The offices offer flexible work settings and community-focused facilities, and are open at weekends to prolong the usage of the building, all in support of a modern, adaptive workplace model for banking and beyond. “We wanted to draw on some of the modernist context of Milton Keynes,” explained Taylor, which is known for its boulevards and planting arrangement of trees. Views from the terraces capitalise on this greenery to dramatic effect. 

Tower Hamlets Town Hall. Credit: Timothy Soar
Tower Hamlets Town Hall. Credit: Timothy Soar

Back to the capital, with an equally dramatic project, Sam Scott, associate director at AHMM, drew on experiences from Tower Hamlets Town Hall, a conversion from the disused Grade II-listed Royal London Hospital building, Whitechapel, into new consolidated council office space for the London Borough of Tower Hamlets.

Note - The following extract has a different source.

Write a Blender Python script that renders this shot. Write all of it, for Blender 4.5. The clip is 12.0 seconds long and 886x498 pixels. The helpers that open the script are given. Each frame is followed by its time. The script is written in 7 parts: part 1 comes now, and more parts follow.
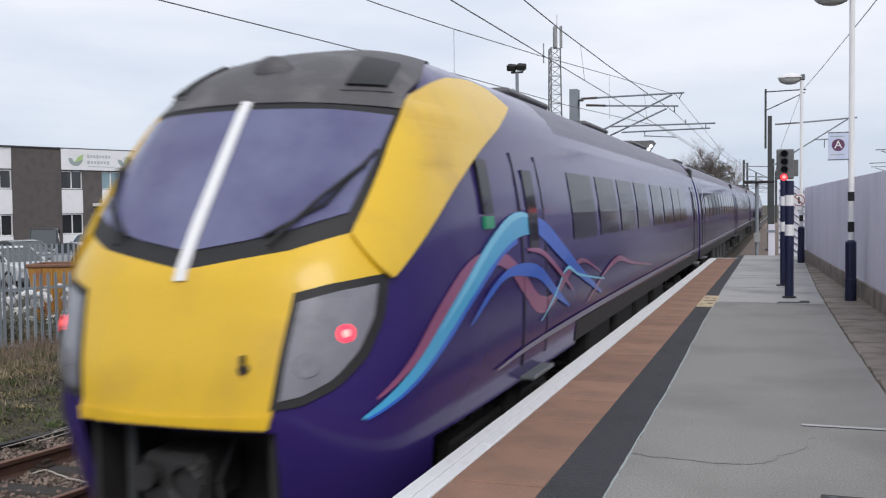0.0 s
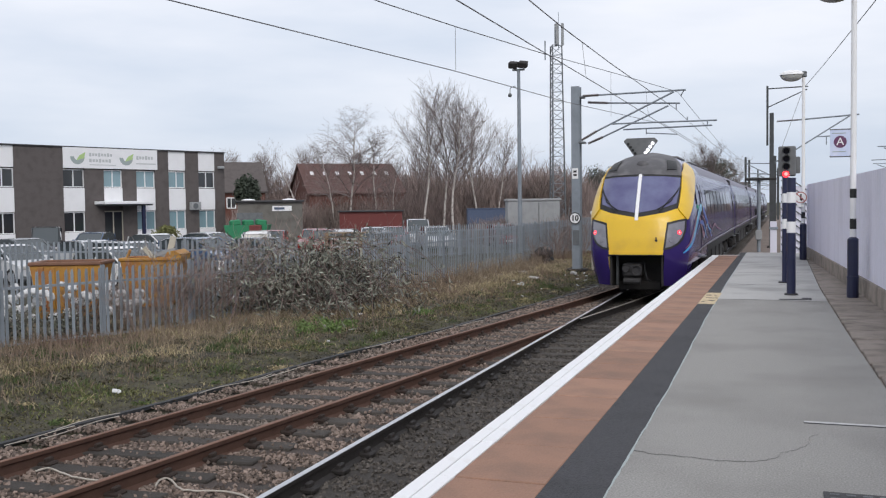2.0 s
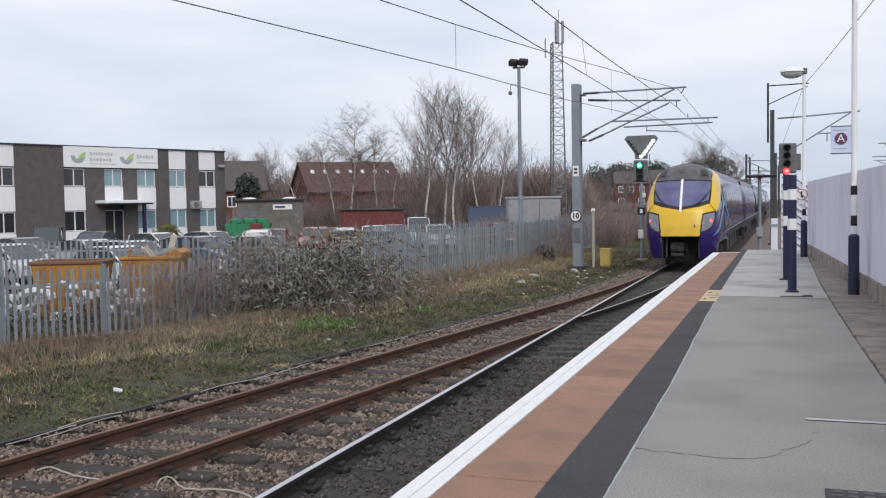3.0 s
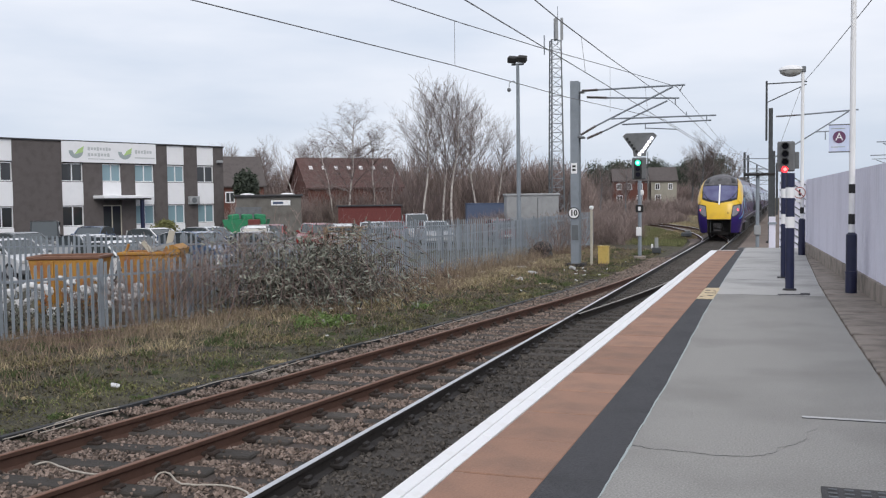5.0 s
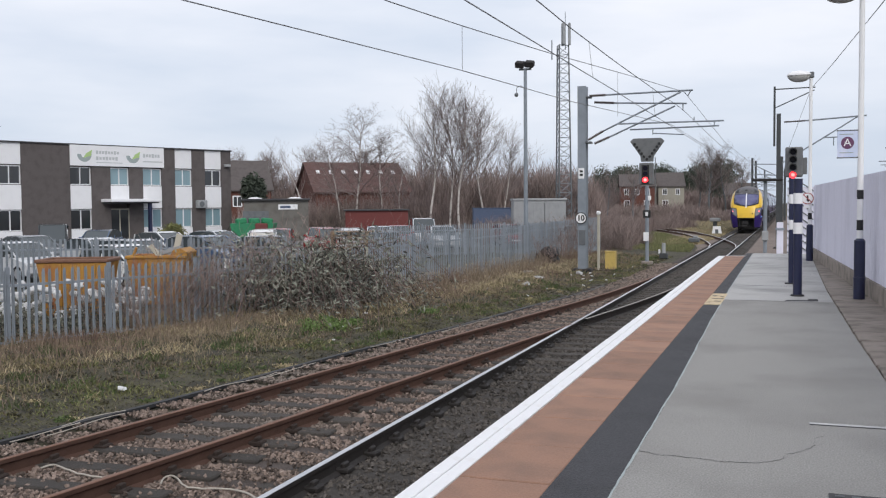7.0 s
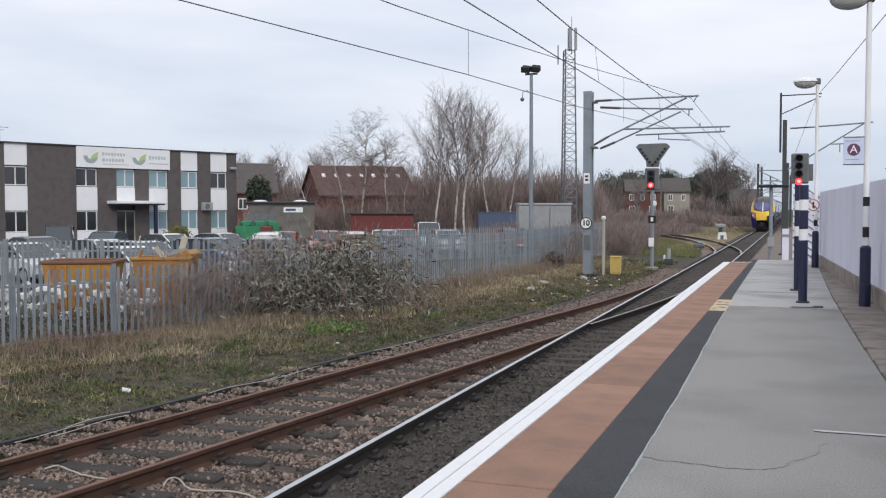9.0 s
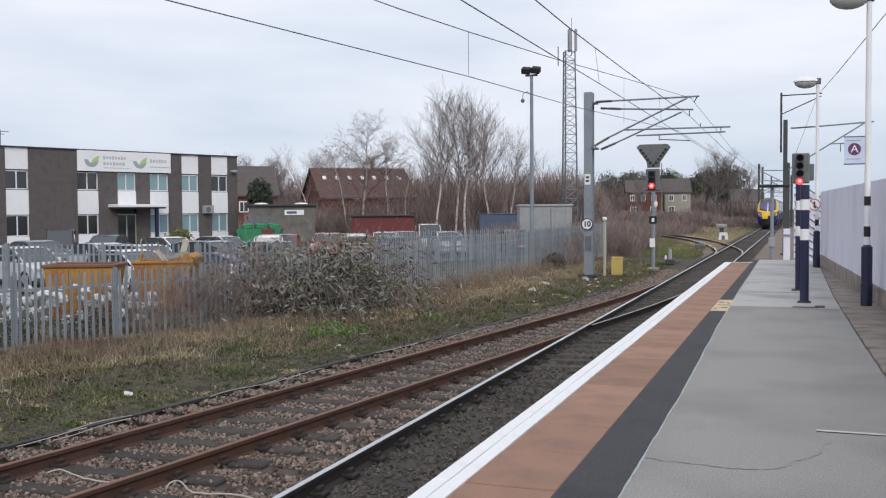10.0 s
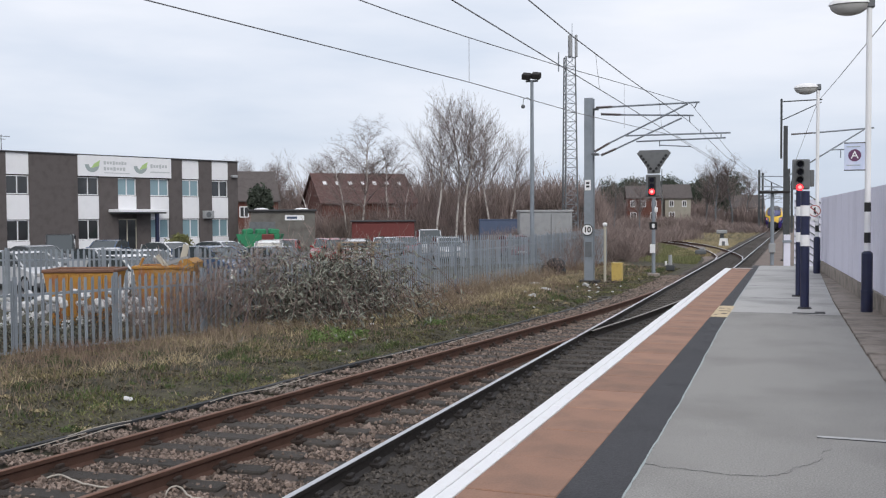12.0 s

The project represented a relevant, contextual and sustainable 21st-century expansion to a 1759 Georgian building, which had already undergone significant changes throughout the Victorian and Edwardian periods: a 1890s portico, Arts and Crafts era operating theatres, nurses accommodation and chapel dating from 1906, and so on.

The upgraded building now accommodates 2,400 staff in an open-plan setting, council chambers and public event spaces. A six-storey extension integrates the original Georgian formal facades into the interior, and public realm improvements engage the public at street level; a work of extreme complexity.

Finally, what of office staff in architecture practices? How can we make their lives easier? According to AEC lead Joe Emanuele, LOM Architects and Santander have utilised CMap project management tools in their construction ventures, which offer strategies for budgeting, risk assessment, resource planning and cash flow management. When these fundamental business operations run smoothly under the bonnet, architects are freed up to do what they do best – designing buildings with perform for clients and occupants alike.